Dalam Islam, pernikahan adalah merupakan ikatan yang kuat untuk menyatukan kedua belah fihak, antara suami-istri. Dalam berkeluarga, diharapkan keduanya (suami-isteri) dapat menempuh hidup bersama dengan tenang (sakinah) dan bisa menjaga keharmonisannya. Islam, sebenarnya telah memberikan motivasi dan pelajaran berharga kepada keduanya (suami-isteri) untuk selalu menjaga ikatan pernikahan, mempertahankannya, mengharmoniskannya, dan terus memeliharanya.  

Sehubungan dengan ini, Allah telah memerintahkan kepada suami untuk berbuat baik kepada istrinya dengan cara yang baik atau patut (cara yang makruf). Allah swt. berfirman:

وَأَخَذْنَ مِنْكُمْ مِيثَاقًا غَلِيظًا

Dan mereka (isteri-isterimu) telah mengambil dari kamu perjanjian yang kuat.” (QS. Al-Nisa’, 21).

Ayat tersebut mengandung konsekuensi agar suami berusaha untuk dapat mempertahankan dan menjaga ikatan serta keutuhan keluarganya. Selain itu perlu difahami bahwa memisah ikatan akad nikah (dengan perceraian), hukum asalnya adalah haram atau terlarang.

Sesuai syariat, perceraian memang bisa dilakukan jika mempunyai alasan yang tepat, yaitu tidak bisa melanjutkan lagi kehidupan berumah tangga dan tidak mungkin lagi dilakukan dengan cara perdamaian atau dalam bentuk apa pun yang ditempuh. Sebaliknya, jika tidak ada alasan yang tepat maka usaha untuk melakukan terjadinya perceraian itu dilarang. Dalam sebuah hadis dari Abu Hurairah ra., Rasulullah saw. bersabda:

لَيْسَ مِنَّا مَنْ خَبَّبَ اِمْرَأَةً عَلَى زَوْجِهَا أَوْ عَبْدًا عَلَى سَيِّدِهِ

Bukan termasuk golongan kami orang yang membujuk seorang perempuan untuk memusuhi suaminya atau membujuk seorang budak untuk memusuhi tuannya.” (HR. Abu Daud, no. 2175). Syaikh Al-Albani mengatakan bahwa hadis ini sahih (al-Albani, Shahih Al-Targhib wa At-Tarhib, No. 2014).
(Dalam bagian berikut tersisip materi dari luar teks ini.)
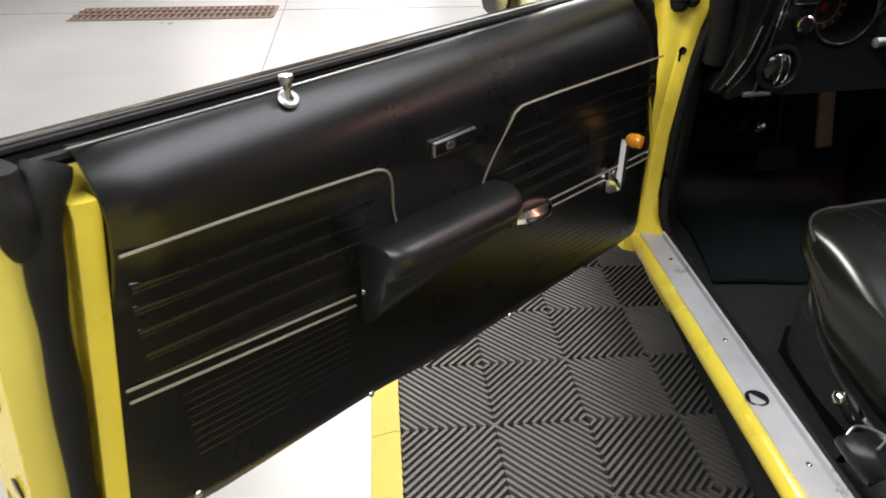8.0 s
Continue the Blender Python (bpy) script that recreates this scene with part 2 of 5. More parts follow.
def lathe(profile, origin, axis, n=32, bm=None, squash=1.0):
    """Turn a profile of (radius, height) about an axis."""
    axis = Vector(axis).normalized()
    q = Vector((0, 0, 1)).rotation_difference(axis)
    rings = []
    for r, h in profile:
        rings.append([Vector(origin) + q @ Vector((max(r, 1e-4) * math.cos(t), squash * max(r, 1e-4) * math.sin(t), h)) for t in [2 * math.pi * j / n for j in range(n)]])
    if profile[0][0] > 0.001 and profile[-1][0] > 0.001:
        return loft(rings + [rings[0]], True, False, bm)
    return loft(rings, True, True, bm)


def smooth_path(pts, n=8):
    """A Catmull-Rom line through points."""
    pts = [Vector(p) for p in pts]
    out = []
    for i in range(len(pts) - 1):
        p0, p1, p2, p3 = pts[max(i - 1, 0)], pts[i], pts[i + 1], pts[min(i + 2, len(pts) - 1)]
        for k in range(n):
            t = k / n
            out.append(0.5 * (2 * p1 + (p2 - p0) * t + (2 * p0 - 5 * p1 + 4 * p2 - p3) * t * t + (3 * p1 - p0 - 3 * p2 + p3) * t**3))
    out.append(pts[-1])
    return out


def patch(f, nu, nv, bm=None):
    """An open sheet f(u, v) with u, v from 0 to 1."""
    return loft([[Vector(f(i / nu, j / nv)) for j in range(nv + 1)] for i in range(nu + 1)], False, False, bm)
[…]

            Selain itu, termasuk juga yang terlarang adalah meminta cerai tanpa ada sebab yang dibenarkan seperti disebutkan dalam hadis Tsauban, ia pernah berkata bahwa Rasulullah saw. bersabda:

أَيُّمَا امْرَأَةٍ سَأَلَتْ زَوْجَهَا طَلاَقًا فِى غَيْرِ مَا بَأْسٍ فَحَرَامٌ عَلَيْهَا رَائِحَةُ الْجَنَّة

Wanita mana pun yang meminta talak (cerai) tanpa alasan yang jelas, maka haram baginya mencium bau surga” (HR. Abu Daud, no. 2226; al-Tirmidzi, no. 1187; Ibnu Majah, no. 2055(. Abu Isa Al-Tirmidzi mengatakan bahwa hadis ini hasan. Adapun Al-Albani mengatakan bahwa hadis ini sahih (al-Albani, Sahih Abi Dawud, VI/425).

            Dalam kehidupan berumah tangga, peristiwa perceraian adalah salah satu fenomena yang sering menjadi topik diskusi, baik dalam aspek sosial maupun aspek keagamaan. Islam, sebagai agama yang memberikan pedoman lengkap dalam kehidupan manusia, telah mengatur persoalan perceraian dengan arif dan bijaksana. Namun, ada pertanyaan yang sering muncul, yaitu apakah perceraian itu merupakan takdir yang tidak bisa dihindari, ataukah merupakan pilihan yang bisa diambil oleh masing-masing atau salah satu dari pasangan?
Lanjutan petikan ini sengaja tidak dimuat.